Aspen council approves 54-unit Aspen Meadows housing plan

Aspen City Council approved a 54-unit Aspen Meadows housing plan after debate over traffic and access, but neighborhood concerns remain unresolved.


Aspen City Council has approved a 54-unit housing plan for Aspen Meadows, advancing a major land-use decision tied to workforce housing needs in the city.

The vote, reported April 22 by Aspen Public Radio, was 4-1. The project is associated with 845 Meadows Road and is intended to support employees connected to the Aspen Institute, Aspen Music Festival and School, and Aspen Center for Physics.

A major housing vote, not a finished project

The approval does not mean the housing is built. It means the council backed the proposal after months of debate and moved it further through Aspen’s review process.

City records show the project was part of a site visit and council schedule tied to the Aspen Meadows review, underscoring how central the proposal has been in the city’s 2026 housing and land-use workload.

The plan was treated as more than a simple housing request. According to the reporting and city records, it involved a planned development amendment, a use variance, GMQS, affordable housing credits, and transportation and parking management review.
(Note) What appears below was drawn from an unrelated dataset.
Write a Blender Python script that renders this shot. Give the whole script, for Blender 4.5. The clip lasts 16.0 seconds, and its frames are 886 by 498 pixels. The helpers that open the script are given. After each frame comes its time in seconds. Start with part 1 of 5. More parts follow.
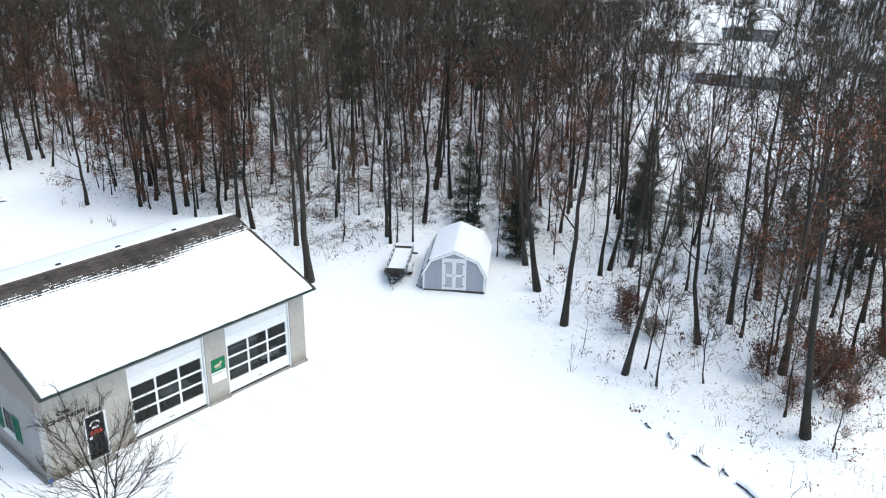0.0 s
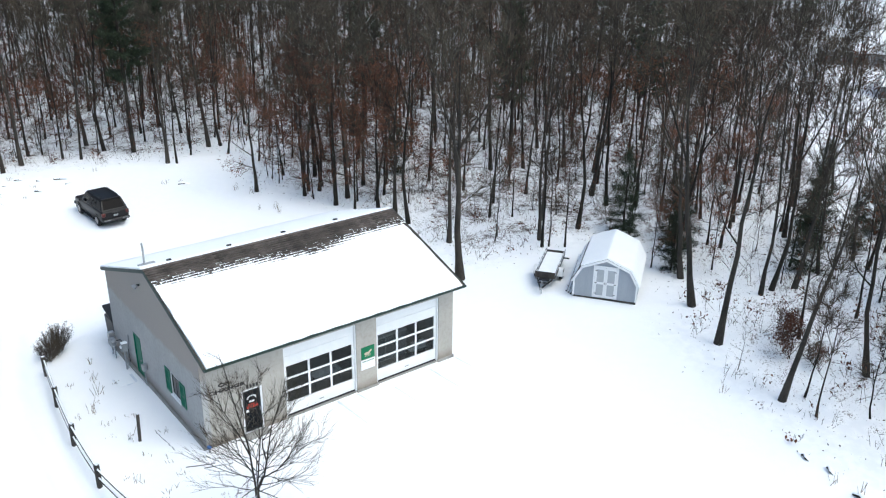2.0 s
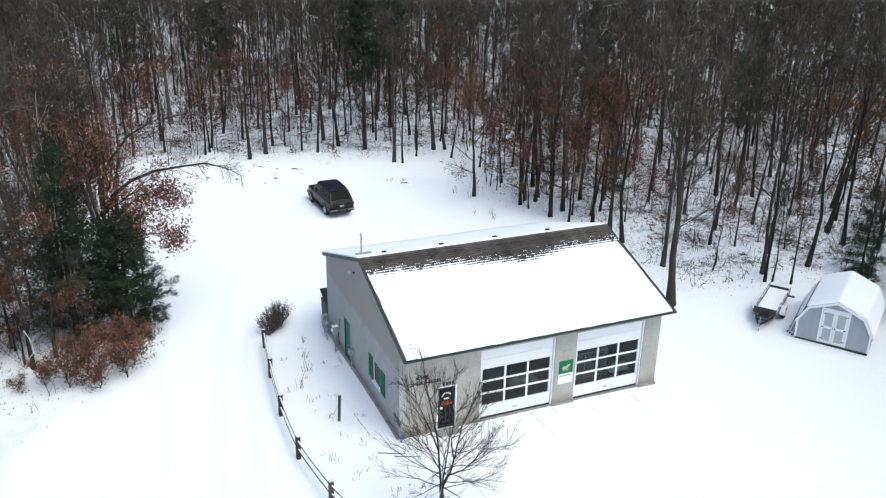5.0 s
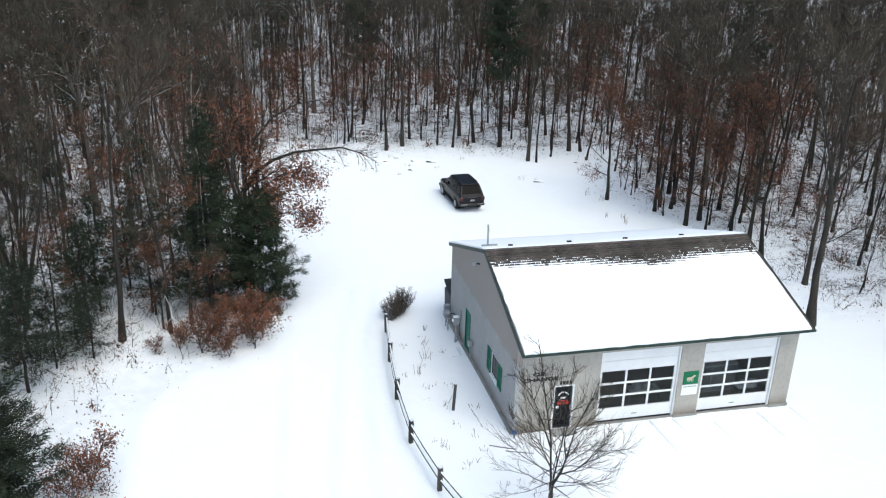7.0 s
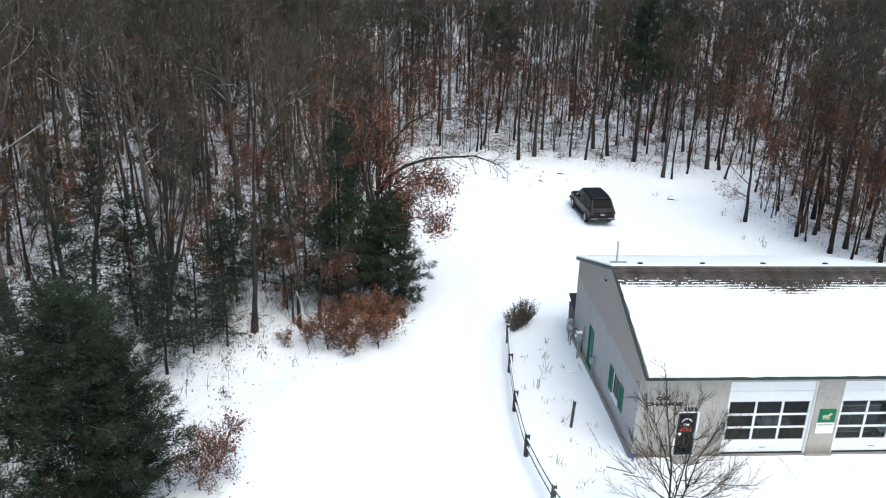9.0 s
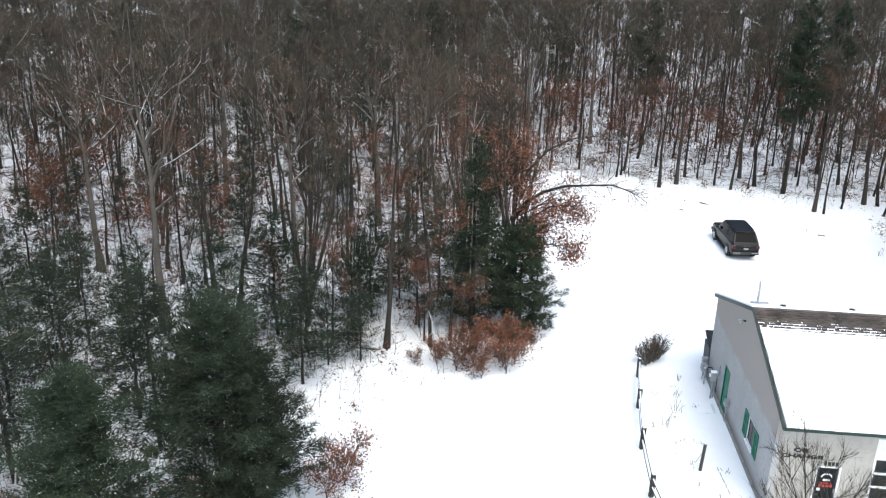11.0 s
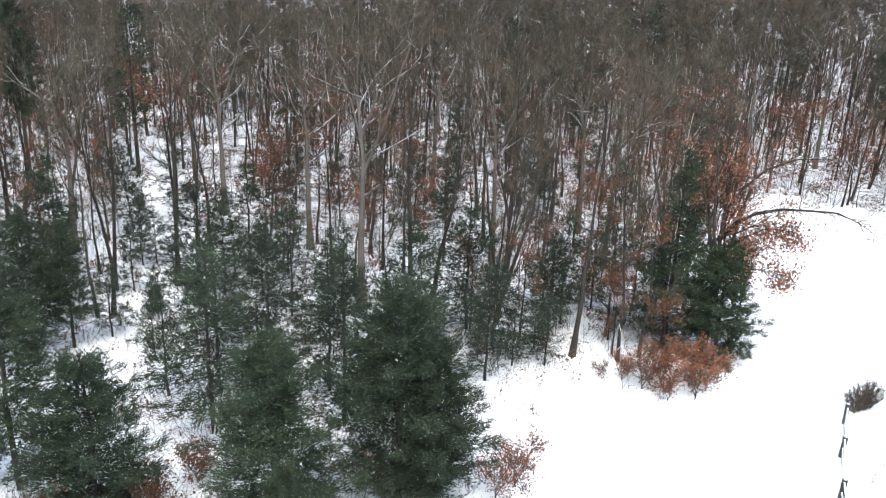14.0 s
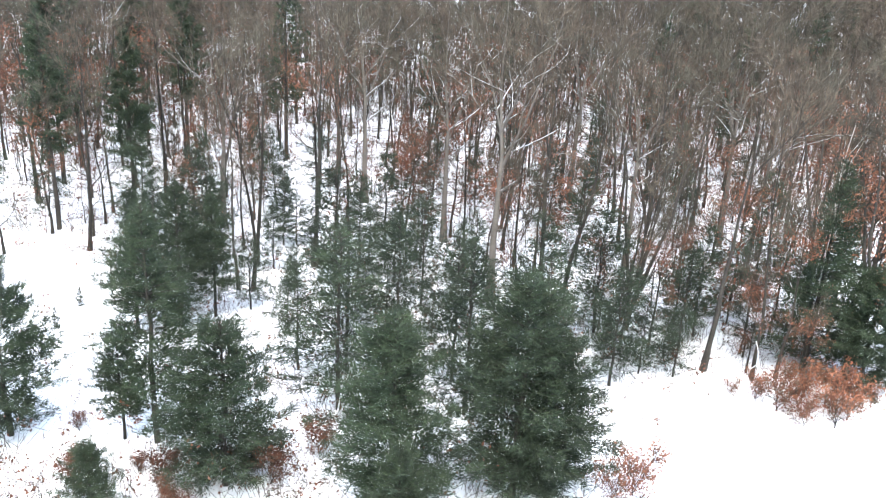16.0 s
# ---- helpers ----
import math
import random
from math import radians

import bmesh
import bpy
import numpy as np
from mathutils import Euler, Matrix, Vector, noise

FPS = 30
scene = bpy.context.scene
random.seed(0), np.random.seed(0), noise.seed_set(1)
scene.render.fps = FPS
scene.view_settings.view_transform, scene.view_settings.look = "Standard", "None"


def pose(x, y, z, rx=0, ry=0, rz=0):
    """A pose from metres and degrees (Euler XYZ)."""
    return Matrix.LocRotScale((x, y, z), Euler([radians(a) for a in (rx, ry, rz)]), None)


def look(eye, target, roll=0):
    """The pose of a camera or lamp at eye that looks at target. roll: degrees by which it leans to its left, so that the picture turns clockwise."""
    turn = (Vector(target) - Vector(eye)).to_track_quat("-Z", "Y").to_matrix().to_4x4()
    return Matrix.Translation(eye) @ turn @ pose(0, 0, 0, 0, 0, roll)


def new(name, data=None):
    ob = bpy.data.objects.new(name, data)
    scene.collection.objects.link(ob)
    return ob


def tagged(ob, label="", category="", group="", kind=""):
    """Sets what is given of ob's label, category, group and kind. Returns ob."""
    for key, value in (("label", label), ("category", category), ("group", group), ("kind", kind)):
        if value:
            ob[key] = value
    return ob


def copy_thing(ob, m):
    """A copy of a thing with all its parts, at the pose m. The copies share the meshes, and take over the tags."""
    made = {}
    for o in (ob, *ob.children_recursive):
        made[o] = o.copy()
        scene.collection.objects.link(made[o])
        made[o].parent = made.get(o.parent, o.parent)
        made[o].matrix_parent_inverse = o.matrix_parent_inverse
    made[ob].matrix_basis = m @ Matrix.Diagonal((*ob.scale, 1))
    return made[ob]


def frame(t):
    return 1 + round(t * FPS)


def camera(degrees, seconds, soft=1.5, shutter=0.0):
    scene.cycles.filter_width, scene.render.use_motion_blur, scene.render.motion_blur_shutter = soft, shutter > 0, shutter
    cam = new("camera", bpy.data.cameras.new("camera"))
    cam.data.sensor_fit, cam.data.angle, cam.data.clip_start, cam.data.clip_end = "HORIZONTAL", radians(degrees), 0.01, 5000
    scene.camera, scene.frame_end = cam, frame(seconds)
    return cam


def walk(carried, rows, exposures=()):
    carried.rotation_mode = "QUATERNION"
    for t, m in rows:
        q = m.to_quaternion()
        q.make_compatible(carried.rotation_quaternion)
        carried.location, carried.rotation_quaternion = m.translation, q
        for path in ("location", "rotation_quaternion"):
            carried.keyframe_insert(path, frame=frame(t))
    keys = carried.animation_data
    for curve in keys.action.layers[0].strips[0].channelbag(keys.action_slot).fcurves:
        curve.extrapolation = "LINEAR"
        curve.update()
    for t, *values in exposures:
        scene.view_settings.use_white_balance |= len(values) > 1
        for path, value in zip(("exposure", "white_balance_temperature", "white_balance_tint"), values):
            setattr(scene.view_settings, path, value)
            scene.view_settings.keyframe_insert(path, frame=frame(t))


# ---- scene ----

Traffic and access were still a live issue

One of the biggest points of debate was how the project would affect neighborhood circulation near Meadows Road. Aspen Public Radio reported that traffic and access concerns remained active even after the council vote.

That matters for nearby residents and commuters because access design can shape congestion, safety, and day-to-day travel patterns around a large housing site. For a project of this size, those details can affect not just the development itself, but the surrounding streets and neighborhood experience.

The vote also reflects Aspen’s broader housing pressure. The city continues to weigh projects that can help support workers in town, especially for major institutions that rely on seasonal and year-round staff.

Why this decision matters locally

If the project moves forward, it would add another significant workforce-housing proposal to Aspen’s pipeline at a time when housing supply remains a central civic issue. That is especially relevant for organizations that depend on staff living close to their jobs.

For residents, the most immediate takeaway is that the council has given the plan its backing, but the neighborhood access and traffic questions around Aspen Meadows are not fully settled.

More review and implementation steps could still follow, depending on the remaining approval process and project details.